INSKEEP: Whoa. So Congress passed and President Biden signed the Ocean Shipping Reform Act. Zippy Duvall stood next to the president as he signed it. He heads the American Farm Bureau Federation.

ZIPPY DUVALL: There is price gouging, and that definitely put farmers at a disadvantage because once they got that product there, paying that kind of cost of moving it, then they couldn't be competitive on the market.

MARTIN: Duvall is a third-generation farmer who grows hay and raises cows and chickens in Georgia.

DUVALL: All the things that I have to buy to fertilize my grasses, to make them grow, to produce forage for my animals, equipment, tractors, labor - all that has increased many times.
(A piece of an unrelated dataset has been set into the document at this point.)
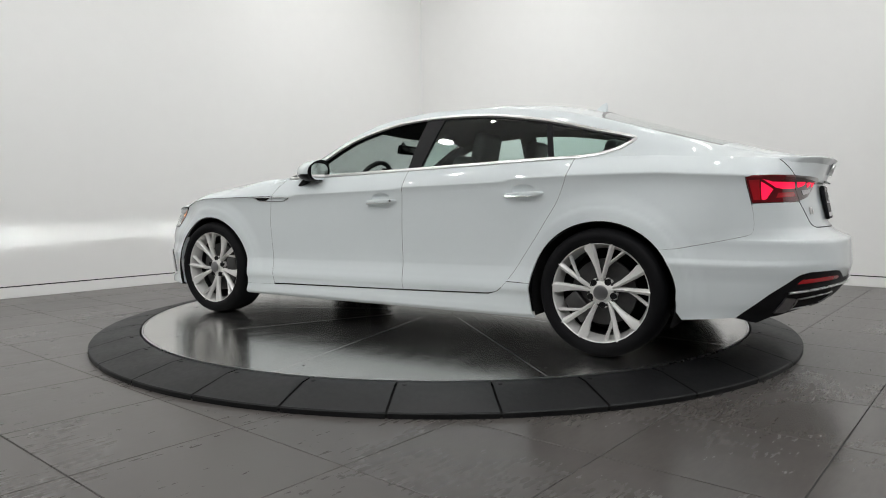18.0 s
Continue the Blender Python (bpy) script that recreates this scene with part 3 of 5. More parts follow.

When you put your heart and soul into growing a crop or taking care of animals to be able to put it out to nourish the world, and then there is not enough opportunity to send that crop out to the mouths and people that need it - it's really deteriorating to the morale of our farmers.
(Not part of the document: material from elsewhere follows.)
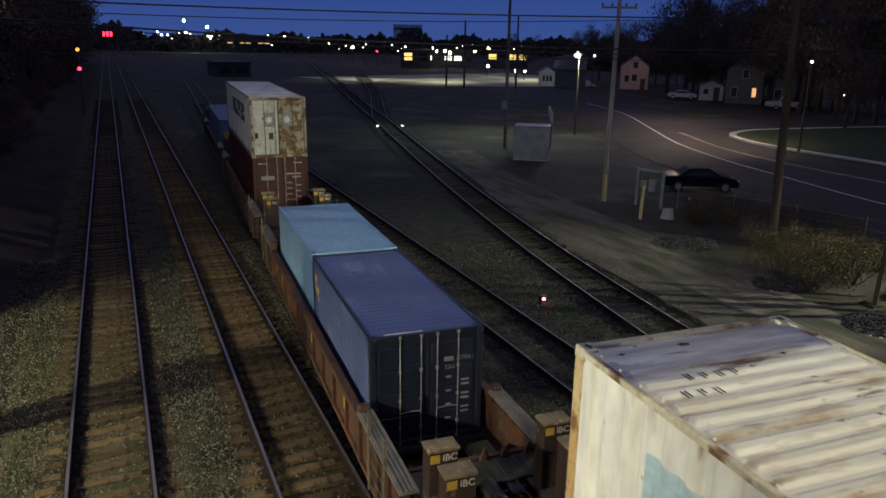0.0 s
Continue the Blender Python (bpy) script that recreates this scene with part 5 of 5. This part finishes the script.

INSKEEP: So the law takes aim at carriers or terminal operators who unreasonably refuse to open up available cargo space. Some ports have been clogged, as we've reported in the past. Market analyst Cathy Roberson says it requires the Federal Maritime Commission to investigate exorbitant late fees on importers and exporters.

CATHY ROBERSON: If a shipper can't pick up a container because there's not a truck driver available - something that's out of their hands - this law is to help protect them from these detention and demerge fees.

MARTIN: Roberson says these fees are often passed on to the buyer. But she says this law may not do what the Biden administration hoped - cut prices for consumers.

ROBERSON: This is all fine and dandy, but there's a lot more involved in supply chains. There's a lot of folks in the federal government that really don't understand how supply chains operate from manufacturing all the way to our front door. This isn't going to help lower inflation whatsoever. The Consumer Price Index figures the majority of the increase has been attributed to energy cost.

MARTIN: The Ocean Shipping Reform Act of 2022 is the first revision to maritime legislation in more than 20 years.